My intention is not to discredit Watson and Crick for their contribution to science. Together they did some amazing detective work and finally solved a puzzle that remained an enigma to other scientists, including Rosalind Franklin. However, in history, we usually only remember the winners, not those who came in second, or helped the winners to win. Rosalind Franklin deserves far more credit in discovering the structure of DNA than history gives her. If it were not for her, today the names of Watson and Crick probably wouldn't mean anything special to us.

Annotated Bibliography

  1. Ardell, David. "Rosalind Franklin." http://www.gnee.com/ae/AB/BC/Rosalind _Franklin. html.

    This article is the most complete source about Rosalind Franklin that I found on the Internet. The article focuses mainly on the work Rosalind conducted at Kings College. The theme of the article is the discoveries Rosalind made and the lack of credit she has received for them. It is filled with information; it is slanted on her behalf.
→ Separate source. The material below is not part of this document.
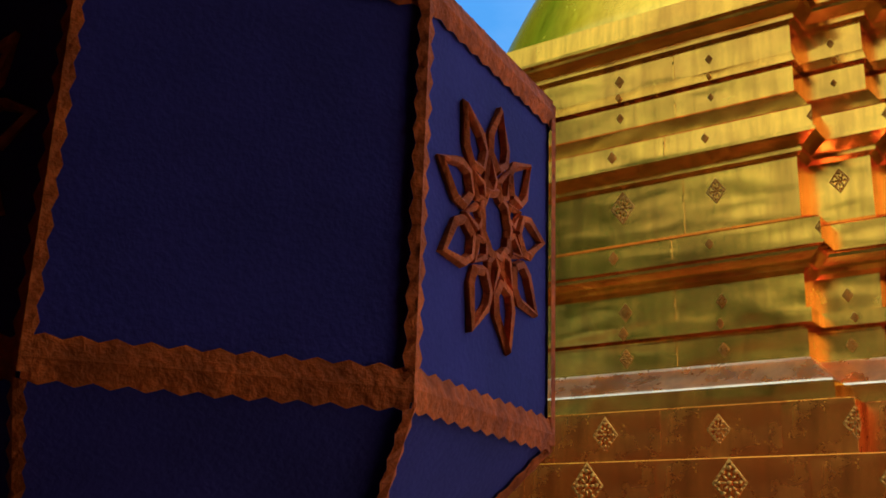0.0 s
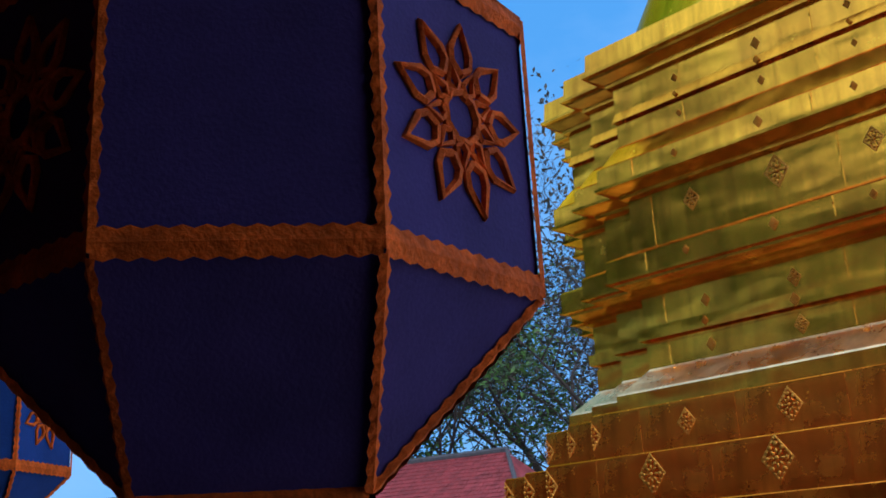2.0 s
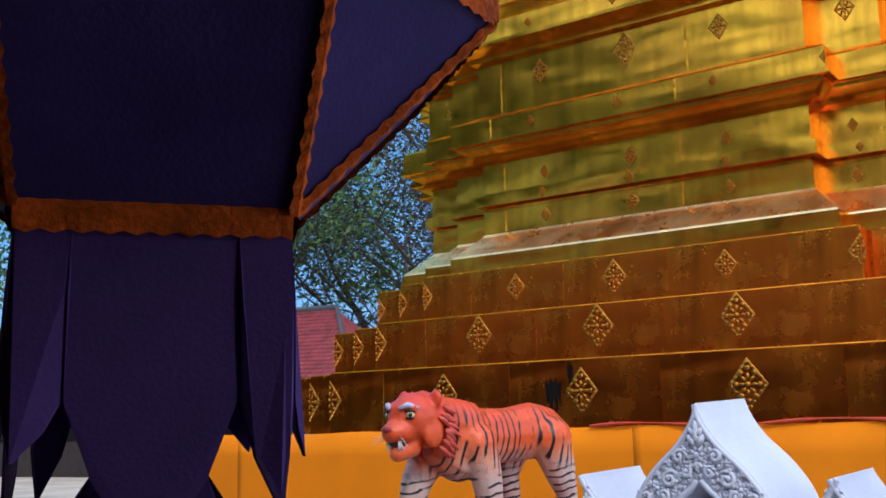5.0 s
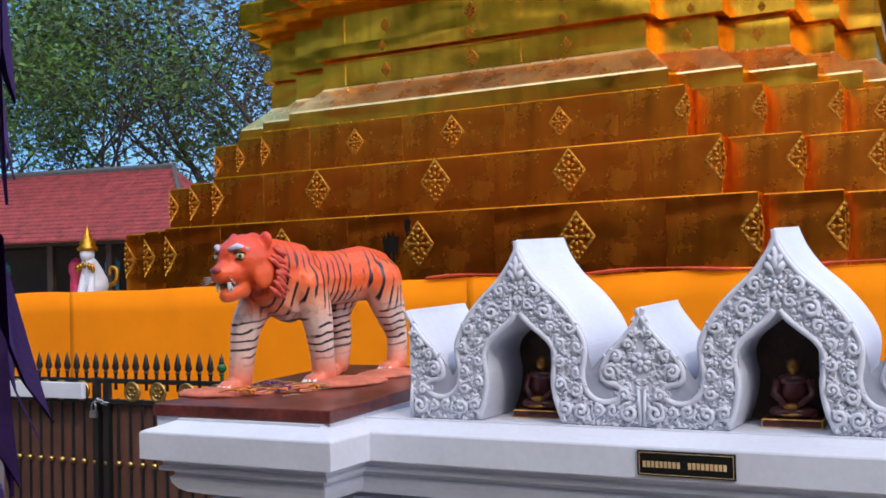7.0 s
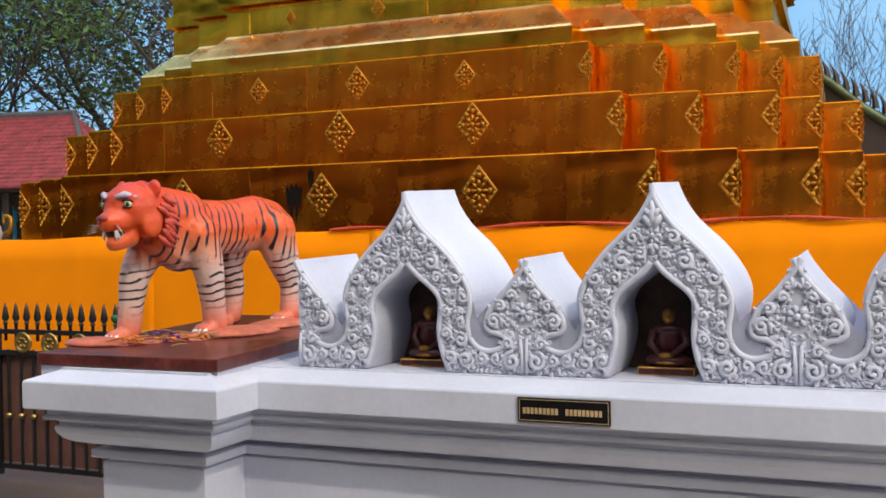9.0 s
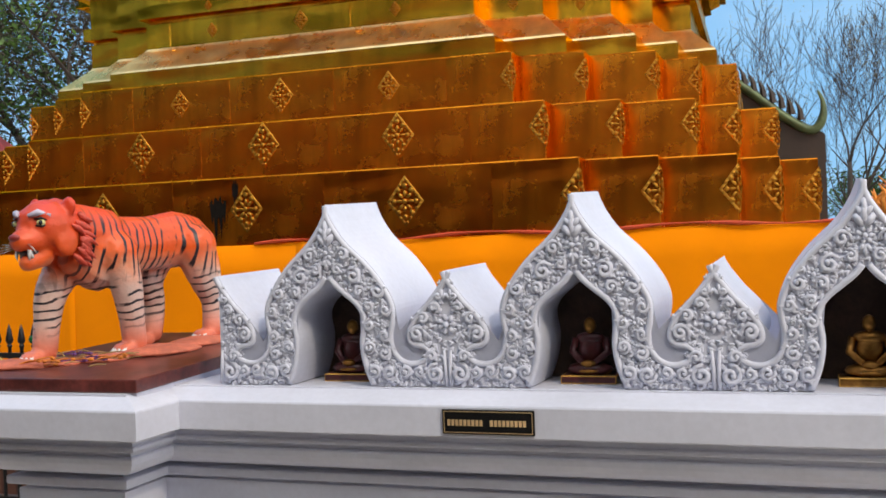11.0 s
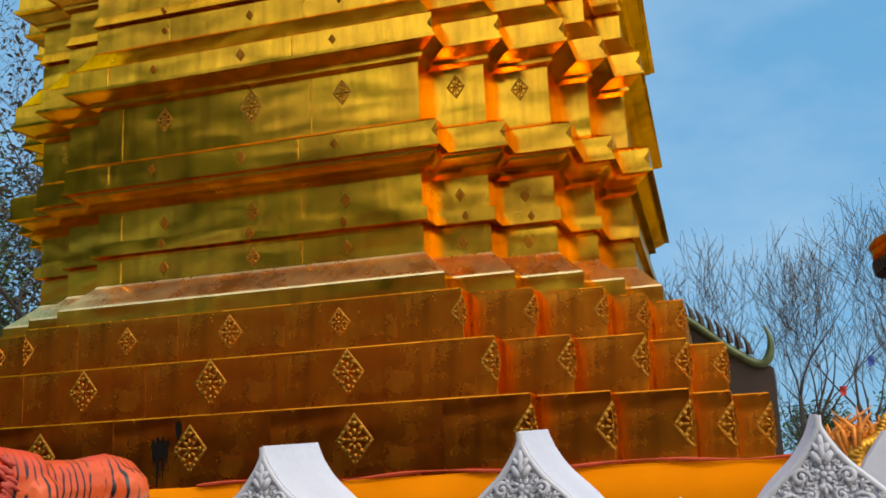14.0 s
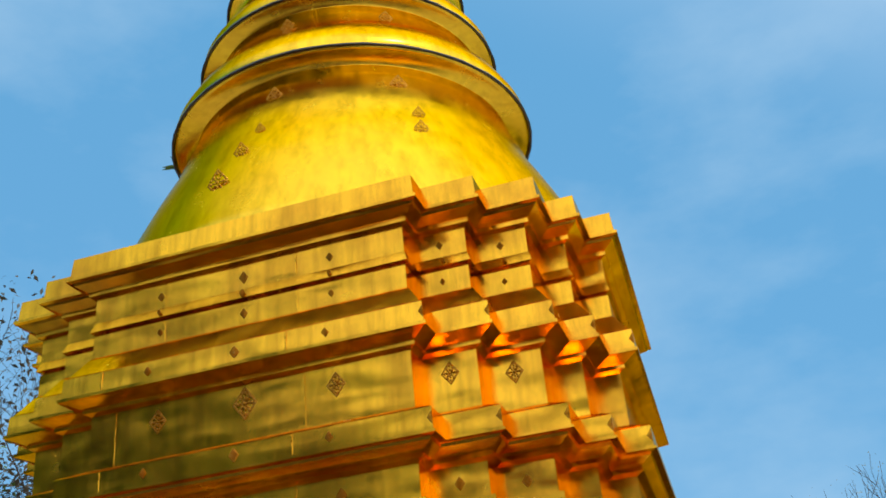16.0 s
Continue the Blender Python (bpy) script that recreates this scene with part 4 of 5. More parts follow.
revolve(bm, [(0.066, -0.012), (0.074, 0.0), (0.066, 0.012), (0.052, 0.012), (0.048, 0.004), (0.03, 0.006), (0.0005, 0.014)], 20, Matrix.Rotation(radians(90), 4, "X"))
for k in range(6):
    a = k * math.pi / 3
    blob(bm, (0.028 * math.cos(a), -0.008, 0.028 * math.sin(a)), (0.014, 0.008, 0.014), sub=1)
med = part("medallion", bm, M_BRASS, gate, "brass flower medallion", smooth=True)
med.matrix_local = pose(-5.28, -0.01, 0.93)
for x in (-6.40, -6.10, -5.95, -5.75, -5.05, -4.80, -4.55):
    share("medallion", med.data, pose(x, -0.01, 0.93), gate)
bm = bmesh.new()
box(bm, -6.6, -4.35, 0.03, 0.045, 0.12, 0.85)
part("back_panel", bm, M_PANEL, gate)
bm = bmesh.new()
for k in range(8):
    a = k * math.pi / 4
    tube(bm, [(-4.78, 0, 0.30), (-4.78 + 0.05 * math.cos(a), 0.05 * math.sin(a), 0.40), (-4.78 + 0.05 * math.cos(a), 0.05 * math.sin(a), 0.46), (-4.78, 0, 0.56)], 0.006, 5)
part("basket_twist", bm, M_BLACK, gate)
bm = bmesh.new()
box(bm, -6.8, -5.66, -0.10, -0.06, 0.88, 0.99, 0.005)
part("sign_board", bm, M_WHITE, gate, "white board on the gate")
M_STEEL = plain("steel", (0.5, 0.5, 0.52), 0.3, 1.0)
lock = thing("padlock", pose(-5.60, FENCE_Y - 0.05, 0.80), "steel padlock and chain on the gate", "padlock")
bm = bmesh.new()
box(bm, -0.03, 0.03, -0.012, 0.012, -0.05, 0.0, 0.005)
part("case", bm, M_STEEL, lock)
bm = bmesh.new()
tube(bm, [(-0.02, 0, 0.0), (-0.02, 0, 0.035), (-0.01, 0, 0.05), (0.01, 0, 0.05), (0.02, 0, 0.035), (0.02, 0, 0)], 0.006, 8)
for k in range(7):
    revolve(bm, [(0.010, -0.005), (0.016, 0), (0.010, 0.005)], 8, pose(0.02 + 0.018 * k, 0, 0.06 + 0.012 * math.sin(k), 90 * (k % 2), 0, 30))
part("shackle", bm, M_STEEL, lock)

# ---- lion figure on the plinth corner ----
bm = bmesh.new()
chain(bm, [(0, 0, 0.12), (0, -0.05, 0.28), (0, -0.12, 0.42)], [0.20, 0.15, 0.11])
blob(bm, (0, -0.16, 0.55), (0.10, 0.11, 0.12))
chain(bm, [(-0.08, -0.2, 0.0), (-0.07, -0.16, 0.2), (-0.06, -0.1, 0.34)], [0.06, 0.05, 0.06])
chain(bm, [(0.08, -0.2, 0.0), (0.07, -0.16, 0.2), (0.06, -0.1, 0.34)], [0.06, 0.05, 0.06])
nw = len(bm.faces)
revolve(bm, [(0.13, 0.60), (0.15, 0.64), (0.10, 0.68), (0.11, 0.72), (0.06, 0.78), (0.02, 0.90), (0.003, 0.98)], 12, pose(0, -0.15, 0))
chain(bm, [(0.15, 0.1, 0.1), (0.28, 0.1, 0.16), (0.30, 0.1, 0.32), (0.20, 0.1, 0.36), (0.18, 0.1, 0.26)], [0.03, 0.035, 0.03, 0.025, 0.015])
for k in range(7):
    a = -0.6 + k * 0.2
    blob(bm, (0.13 * math.sin(a * 3), -0.16 - 0.06 * math.cos(a), 0.40 - 0.02 * abs(k - 3)), (0.035, 0.03, 0.06), sub=1)
me = bpy.data.meshes.new("lion_statue")
bm.to_mesh(me)
bm.free()
me.materials.append(M_WHITE)
me.materials.append(M_ORNAMENT)
for i, p in enumerate(me.polygons):
    p.material_index, p.use_smooth = int(i >= nw), True
lion = new("lion_statue", me)
lion.matrix_world = pose(-10.55, 9.7, 1.60, 0, 0, 10) @ Matrix.Scale(0.92, 4)
tagged(lion, "white guardian lion statue with gold crown and mane on the plinth", "statue")

# ---- red-tiled building ----
house = thing("tiled_pavilion", pose(-27.6, 26.0, 0, 0, 0, 12), "open pavilion with a red tiled hipped roof", "building")
bm = bmesh.new()
box(bm, -32, 3.0, 2.4, 2.6, 0, 3.4)
box(bm, -32, 3.4, 0.2, 5.2, 3.30, 3.42)
part("wall", bm, M_TIMBER, house)
for x in (-28, -24, -20, -16, -12, -7, -4.6, -2.2, 0.2, 2.6):
    bm = bmesh.new()
    box(bm, x - 0.12, x + 0.12, 0.5, 0.74, 0, 3.3, 0.02)
    part("post", bm, M_TIMBER, house)
verts, faces = [], []
EAVE_Z, RIDGE_Z, RUN = 3.42, 6.15, 3.2
slope = (RIDGE_Z - EAVE_Z) / RUN
for r in range(18):
    t0, t1 = r / 18, (r + 1.25) / 18
    x_end = 3.8 - 2.4 * t0
    k = 0
    x = -32.0
    while x < x_end:
        w = 0.20
        y0, y1 = -0.3 + RUN * t0, -0.3 + RUN * t1
        z0, z1 = EAVE_Z + slope * RUN * t0 + 0.05, EAVE_Z + slope * RUN * t1
        o = len(verts)
        j = rng.uniform(-0.008, 0.008)
        x0, x1 = x + 0.008, min(x + w - 0.008, x_end)
        verts += [(x0, y0, z0 + j), (x1, y0, z0 + j), (x1, y1, z1), (x0, y1, z1), (x0, y0, z0 - 0.05 + j), (x1, y0, z0 - 0.05 + j)]
        faces += [(o, o + 1, o + 2, o + 3), (o + 4, o + 5, o + 1, o), (o + 1, o + 5, o + 2), (o + 4, o, o + 3)]
        x += w
me = bpy.data.meshes.new("roof_tiles")
me.from_pydata(verts, [], faces)
me.materials.append(M_TILE)
ob = share("roof_tiles", me, Matrix(), house)
ob["kind"] = "stuff"
bm = bmesh.new()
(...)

  2. "Rosalind Franklin" http://curie.che.virginia.edu/scientist/franklin/html.

    This is a brief description of Rosalind Franklin. It is useful for finding out her vital statistics, a few important dates, and about the work she conducted. It is too brief and doesn't tell enough.

  3. Sayre, Anne. Rosalind Franklin and DNA. New York: Norton, 1975.

    This book is written in defense of Rosalind. It attempts to discredit James Watson and his book The Double Helix. The book describes Rosalind's life form her birth to her death thinly. It concentrates on her years studying DNA. My essay is heavily indebted to this book. It is a must for anyone studying Rosalind Franklin and the whole controversy.

  4. Watson, James. The Double Helix. New York: Norton, 1980.

    This is James Watson's account of the discovery of DNA. It is a fascinating book with personal stories intertwined with technical learning and the discovery of DNA. Watson is anti-Rosalind. He portrays her in an unflattering manner. I used this book to present the thoughts and actions of James Watson.